We discussed this before, but FHA is a big player in California and default rates are surging:

Source: CNN Money
Why is this not surprising? Of those that own homes, over 50 percent spend more than 30 percent of their gross income on housing costs. In fact, more than 40 percent spend more than 35 percent! The Census caps out at 35 percent but you have people spending 40, 50, and even 60 percent of their gross income just to get into a home in California. Is it any wonder why California has such a massive amount of underwater mortgages?
Just because you qualify by these odd measures of affordability does not mean you can actually afford a home. Foreclosure filings are still robust:

Half of homes sold in California last month were part of the distressed pipeline (foreclosure re-sales or short sales). Those homes are attached to families that are taking a loss one way or another. Yet the focus is always on jamming people in and the lack of income analysis in the media is astounding but not at all surprising.

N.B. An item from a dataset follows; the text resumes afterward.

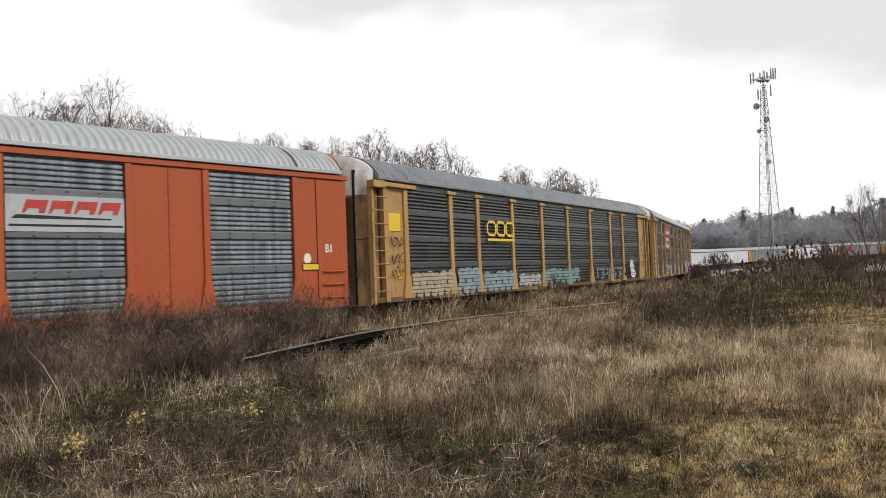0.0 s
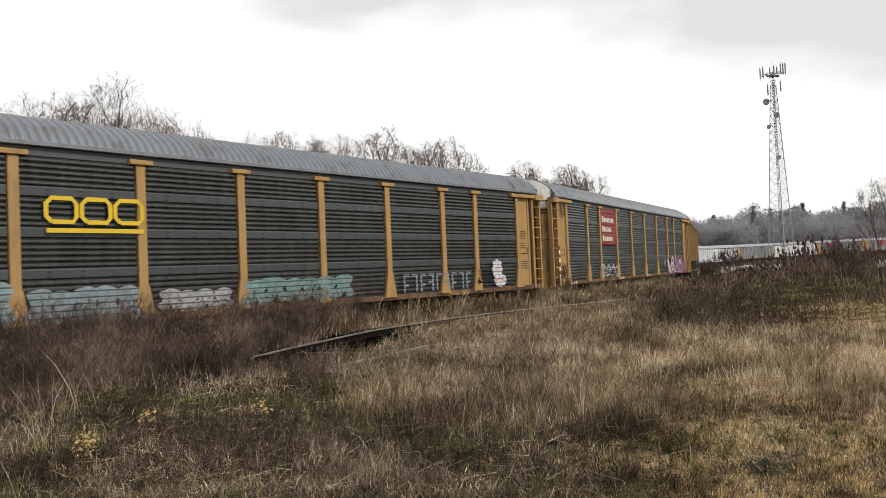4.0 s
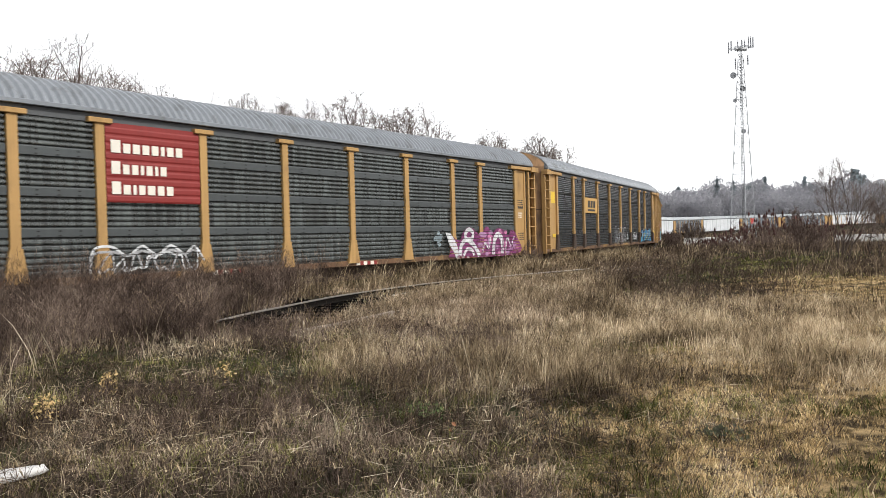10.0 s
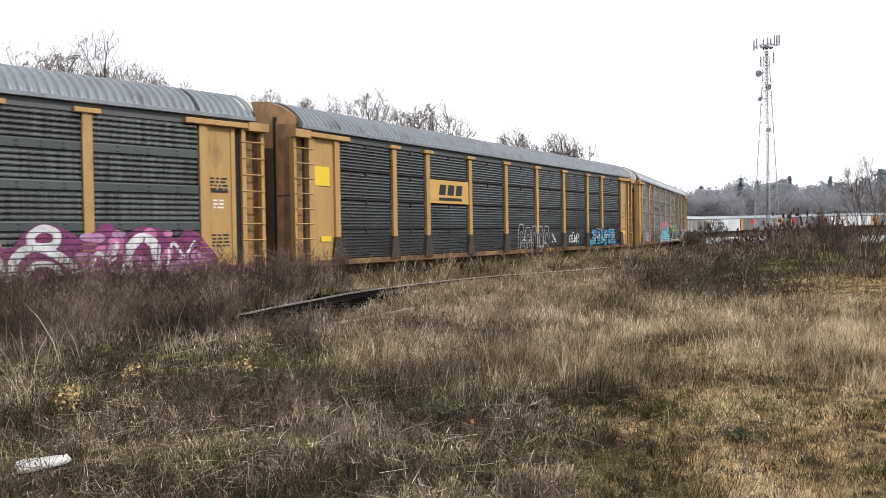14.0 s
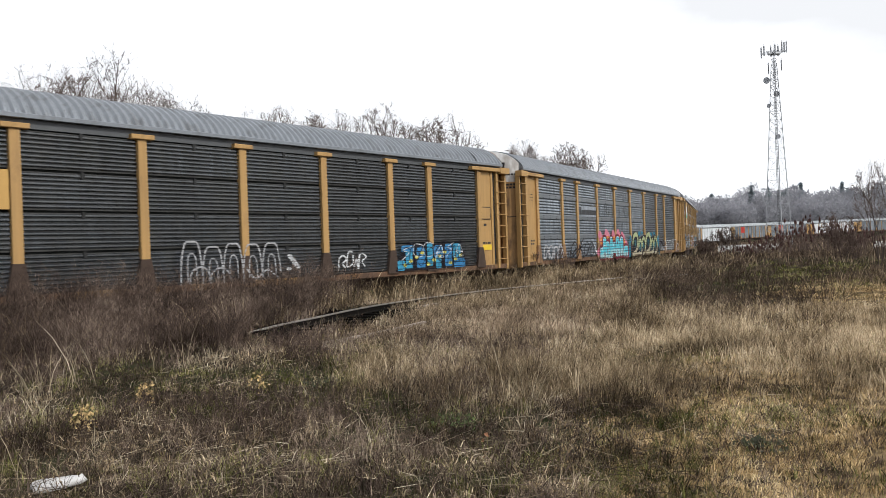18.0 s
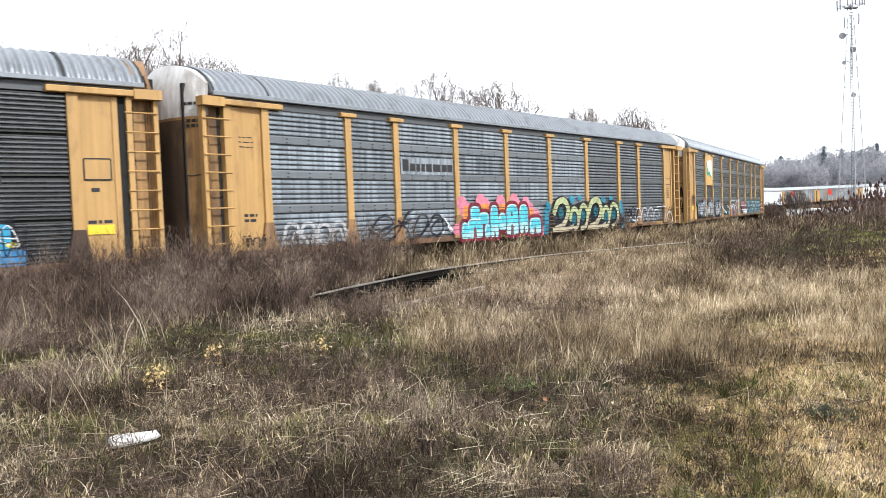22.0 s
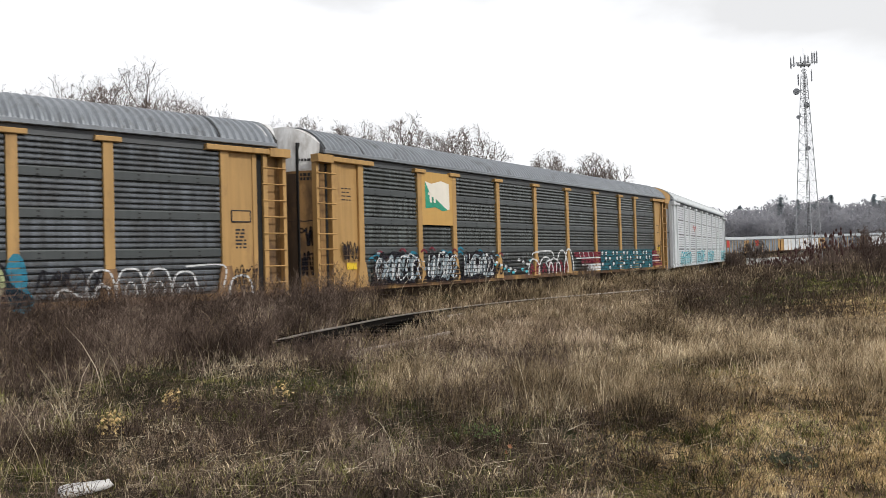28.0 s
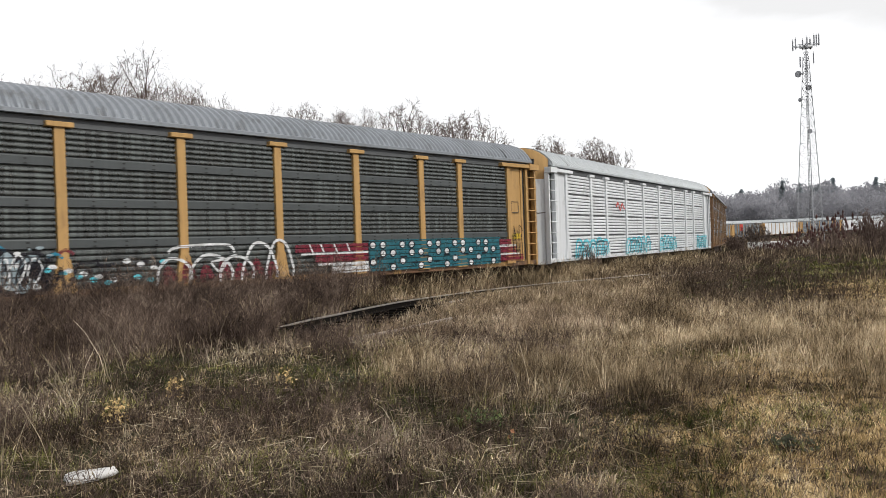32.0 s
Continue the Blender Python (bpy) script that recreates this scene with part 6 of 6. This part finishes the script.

Like casinos that state they are for responsible gambling but offer major comps to players that lose the most. So for the time being the low interest rate and constrained inventory is pushing prices higher. Yet higher prices without stronger household incomes and a better economy is simply setting up a short-term push up. For California, this is very similar to the First-Time Home Buyer tax credit a couple of years ago.
It is startling how ill prepared many are for retirement and this mindset is one of those reasons. For many especially in California, some baby boomers look to have as their retirement plan Social Security while staying in a Prop 13 protected property. Yet with the spendthrift habits of decades will people be able to adjust? They really have no choice. What an odd state we live in where someone can live in a $700,000 (not purchased at that price) paid off house and collect $1,500 a month in Social Security as their only source of income. Then you wonder why our state has so many fiscal issues.